Recorded data —

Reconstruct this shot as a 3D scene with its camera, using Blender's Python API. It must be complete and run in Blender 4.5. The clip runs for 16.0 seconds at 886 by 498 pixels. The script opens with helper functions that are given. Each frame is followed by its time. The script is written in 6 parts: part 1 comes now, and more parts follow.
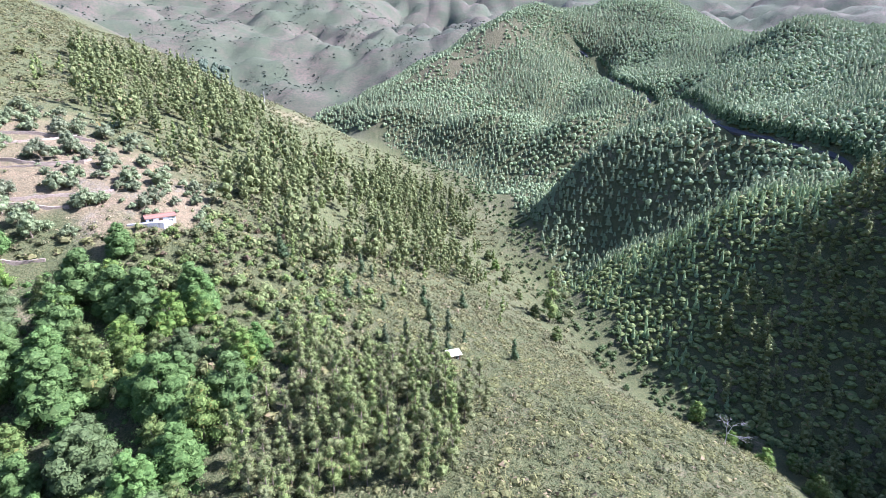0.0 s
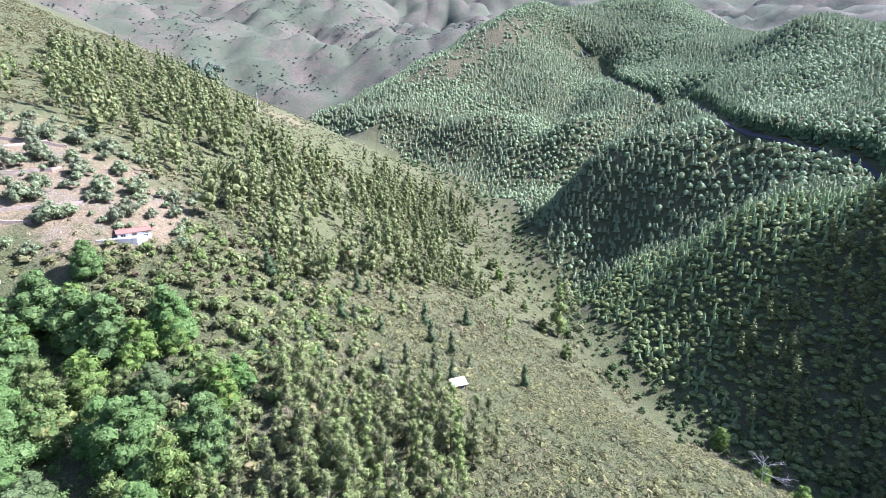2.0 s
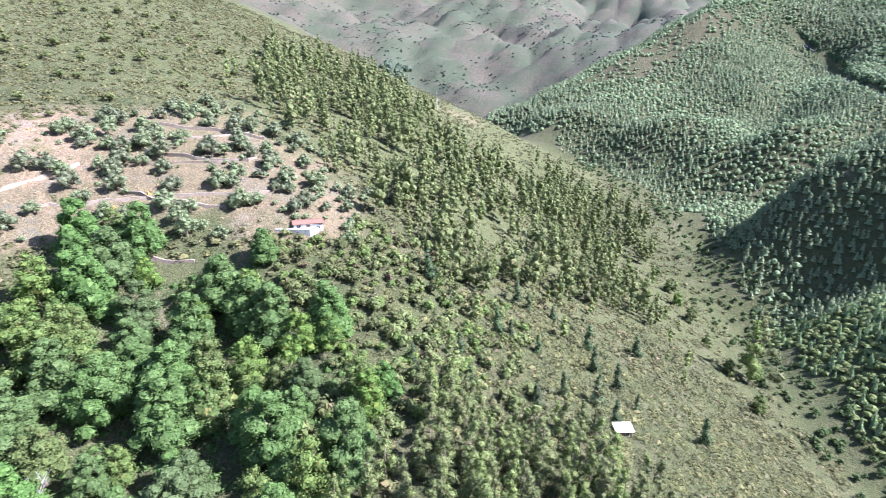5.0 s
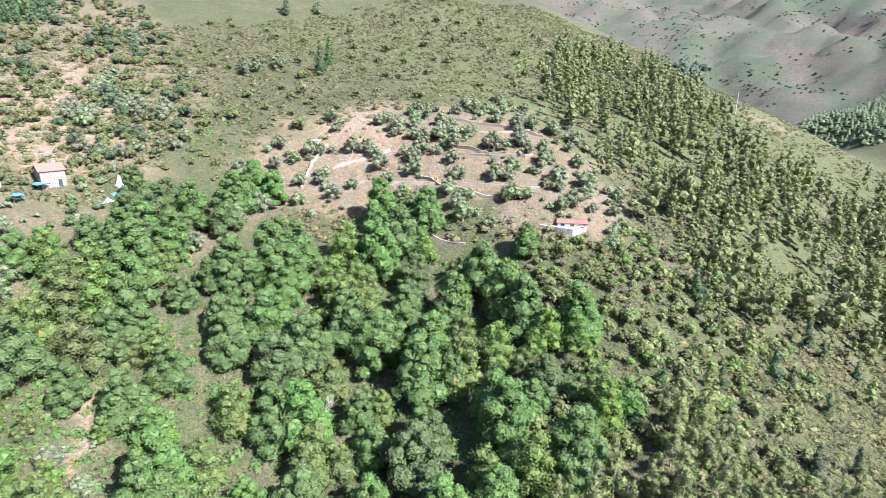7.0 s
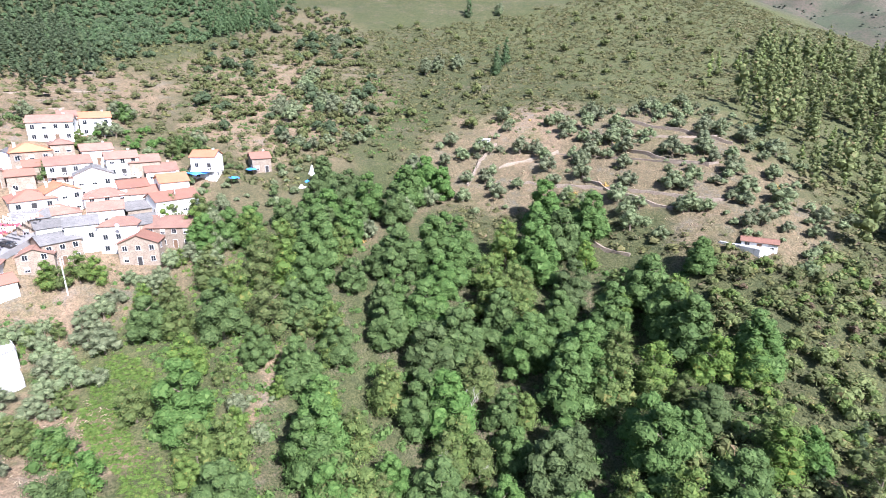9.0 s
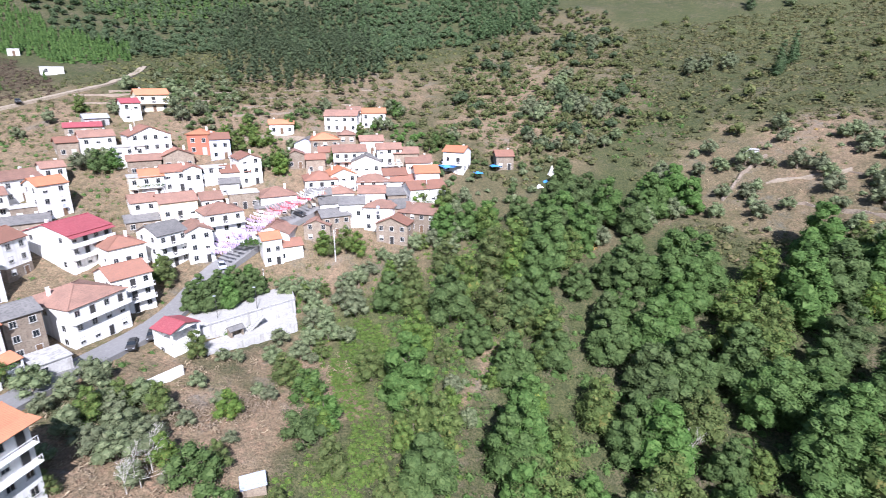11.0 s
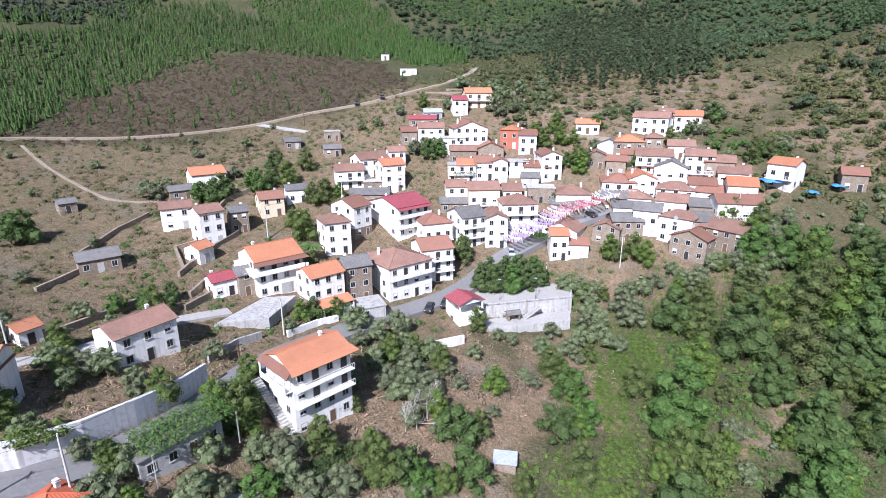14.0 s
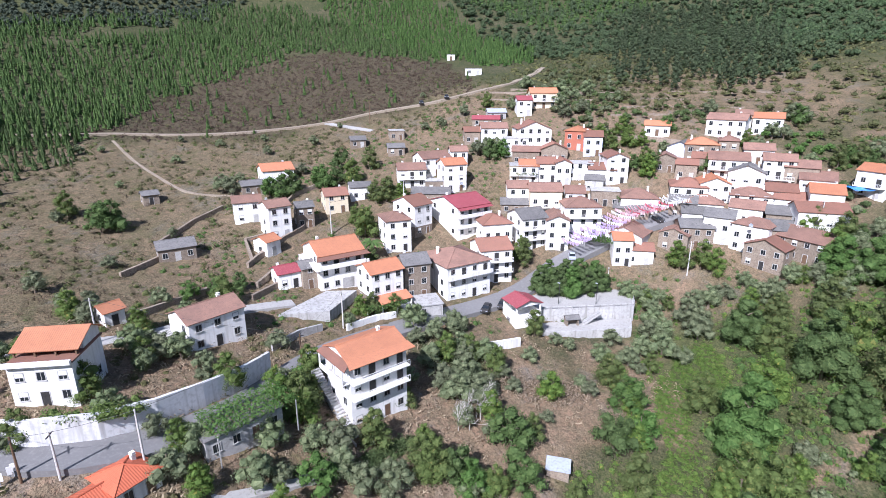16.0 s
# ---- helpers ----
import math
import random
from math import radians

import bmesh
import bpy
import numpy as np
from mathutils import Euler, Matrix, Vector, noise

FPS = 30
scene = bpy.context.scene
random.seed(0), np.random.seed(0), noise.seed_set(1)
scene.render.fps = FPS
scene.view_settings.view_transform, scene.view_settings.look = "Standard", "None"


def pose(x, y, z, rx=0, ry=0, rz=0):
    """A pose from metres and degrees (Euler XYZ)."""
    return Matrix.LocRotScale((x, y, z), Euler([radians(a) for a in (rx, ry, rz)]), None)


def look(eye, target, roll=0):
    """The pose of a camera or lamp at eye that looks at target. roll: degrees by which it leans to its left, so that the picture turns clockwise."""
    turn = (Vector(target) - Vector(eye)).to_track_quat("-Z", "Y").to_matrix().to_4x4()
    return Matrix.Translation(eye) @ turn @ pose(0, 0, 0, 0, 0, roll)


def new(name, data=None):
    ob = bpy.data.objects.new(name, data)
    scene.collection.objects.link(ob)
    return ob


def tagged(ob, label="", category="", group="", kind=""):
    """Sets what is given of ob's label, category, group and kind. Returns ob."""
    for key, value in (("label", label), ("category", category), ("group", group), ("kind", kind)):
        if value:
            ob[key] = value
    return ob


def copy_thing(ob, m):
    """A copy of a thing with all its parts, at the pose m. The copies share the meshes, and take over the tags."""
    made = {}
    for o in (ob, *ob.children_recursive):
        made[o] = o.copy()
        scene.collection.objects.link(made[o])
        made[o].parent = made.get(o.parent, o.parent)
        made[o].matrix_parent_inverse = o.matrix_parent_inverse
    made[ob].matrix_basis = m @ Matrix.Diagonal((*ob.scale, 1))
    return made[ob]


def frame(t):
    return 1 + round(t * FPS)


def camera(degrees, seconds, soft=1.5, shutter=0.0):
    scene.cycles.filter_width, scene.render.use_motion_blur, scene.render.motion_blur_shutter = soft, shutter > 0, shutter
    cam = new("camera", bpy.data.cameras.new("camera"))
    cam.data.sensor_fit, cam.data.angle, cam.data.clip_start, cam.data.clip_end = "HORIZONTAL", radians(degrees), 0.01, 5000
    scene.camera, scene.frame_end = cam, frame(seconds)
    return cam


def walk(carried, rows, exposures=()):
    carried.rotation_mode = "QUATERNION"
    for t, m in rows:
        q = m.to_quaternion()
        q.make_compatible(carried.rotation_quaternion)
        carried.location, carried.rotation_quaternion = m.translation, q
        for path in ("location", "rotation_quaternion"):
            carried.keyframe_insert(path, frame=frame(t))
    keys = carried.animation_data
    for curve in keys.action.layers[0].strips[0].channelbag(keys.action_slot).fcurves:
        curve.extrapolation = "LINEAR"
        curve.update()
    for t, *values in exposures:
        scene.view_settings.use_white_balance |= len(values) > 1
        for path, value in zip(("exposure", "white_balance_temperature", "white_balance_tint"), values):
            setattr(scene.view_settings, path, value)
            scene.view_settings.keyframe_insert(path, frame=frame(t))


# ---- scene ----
cam = camera(79.03, 16.0, soft=0.8, shutter=0.2)
PITCH = -17.55
# seconds, x, y, z, heading
ROWS = [
    (0, -0.0, 0.0, 80.0, 0.0),
    (0.5, -0.32, 3.66, 80.0, -0.08),
    (1, -0.68, 7.64, 80.01, -0.11),
    (1.5, -1.0, 11.26, 80.01, -0.12),
    (2, -1.36, 15.34, 80.01, -0.18),
    (2.5, -1.69, 19.13, 80.02, -0.21),
    (3, -2.02, 22.85, 80.02, -0.07),
    (3.2, -2.12, 23.92, 80.02, 0.07),
    (5.3, -3.8, 28.16, 79.13, 23.33),
    (5.5, -3.8, 28.16, 79.13, 27.16),
    (6, -3.8, 28.16, 79.13, 35.29),
    (6.5, -3.8, 28.16, 79.13, 40.98),
    (7, -3.8, 28.16, 79.13, 46.41),
    (7.5, -3.8, 28.16, 79.13, 52.21),
    (8, -3.8, 28.16, 79.13, 56.65),
    (8.2, -3.8, 28.16, 79.13, 57.99),
    (10.3, -5.22, 28.52, 79.59, 77.97),
    (10.5, -5.22, 28.52, 79.59, 80.82),
    (11, -5.22, 28.52, 79.59, 89.17),
    (11.5, -5.22, 28.52, 79.59, 96.8),
    (12, -5.22, 28.52, 79.59, 103.99),
    (12.5, -5.22, 28.52, 79.59, 110.25),
    (13, -5.22, 28.52, 79.59, 116.02),
    (13.5, -5.22, 28.52, 79.59, 118.82),
    (14, -5.22, 28.52, 79.59, 120.32),
    (14.5, -5.22, 28.52, 79.59, 121.53),
    (15, -5.22, 28.52, 79.59, 122.73),
    (15.5, -5.22, 28.52, 79.59, 125.35),
    (16, -5.22, 28.52, 79.59, 126.9),
]
walk(cam, [(t, pose(x, y, z, 90 + PITCH, 0, yaw)) for t, x, y, z, yaw in ROWS],
     [(0.0, 2.2, 5350, 28), (3.2, 2.2, 5350, 28), (6.0, 2.08, 5550, 22), (8.0, 1.88, 5700, 20), (10.5, 1.25, 5700, 19), (12.0, 0.96, 5700, 19), (16.0, 0.80, 5600, 20)])

# ---- light ----
SUN_AZ, SUN_EL = 80.0, 43.0   # degrees to the right of +y, and above the horizon
world = bpy.data.worlds.new("sky")
scene.world = world
world.use_nodes = True
wn = world.node_tree
sky = wn.nodes.new("ShaderNodeTexSky")
sky.sky_type = "NISHITA"
sky.sun_disc = False
sky.sun_elevation, sky.sun_rotation = radians(SUN_EL), radians(SUN_AZ)
sky.air_density, sky.dust_density, sky.altitude = 1.2, 1.5, 500
wn.links.new(sky.outputs[0], wn.nodes["Background"].inputs[0])
wn.nodes["Background"].inputs[1].default_value = 0.076
sun_data = bpy.data.lights.new("sun", "SUN")
sun_data.energy, sun_data.angle, sun_data.color = 5.0, radians(0.55), (1.0, 0.965, 0.91)
sun = new("sun", sun_data)
sun.matrix_world = look((0, 0, 0), (-math.sin(radians(SUN_AZ)) * math.cos(radians(SUN_EL)), -math.cos(radians(SUN_AZ)) * math.cos(radians(SUN_EL)), -math.sin(radians(SUN_EL))))

# ---- materials ----
def nodes(name, rough=0.8, metal=0.0, spec=0.3):
    m = bpy.data.materials.new(name)
    m.use_nodes = True
    t = m.node_tree
    b = t.nodes["Principled BSDF"]
    b.inputs["Roughness"].default_value, b.inputs["Metallic"].default_value = rough, metal
    b.inputs["Specular IOR Level"].default_value = spec
    return m, t, b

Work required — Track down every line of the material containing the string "collection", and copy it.

Written answer —
    scene.collection.objects.link(ob)
        scene.collection.objects.link(made[o])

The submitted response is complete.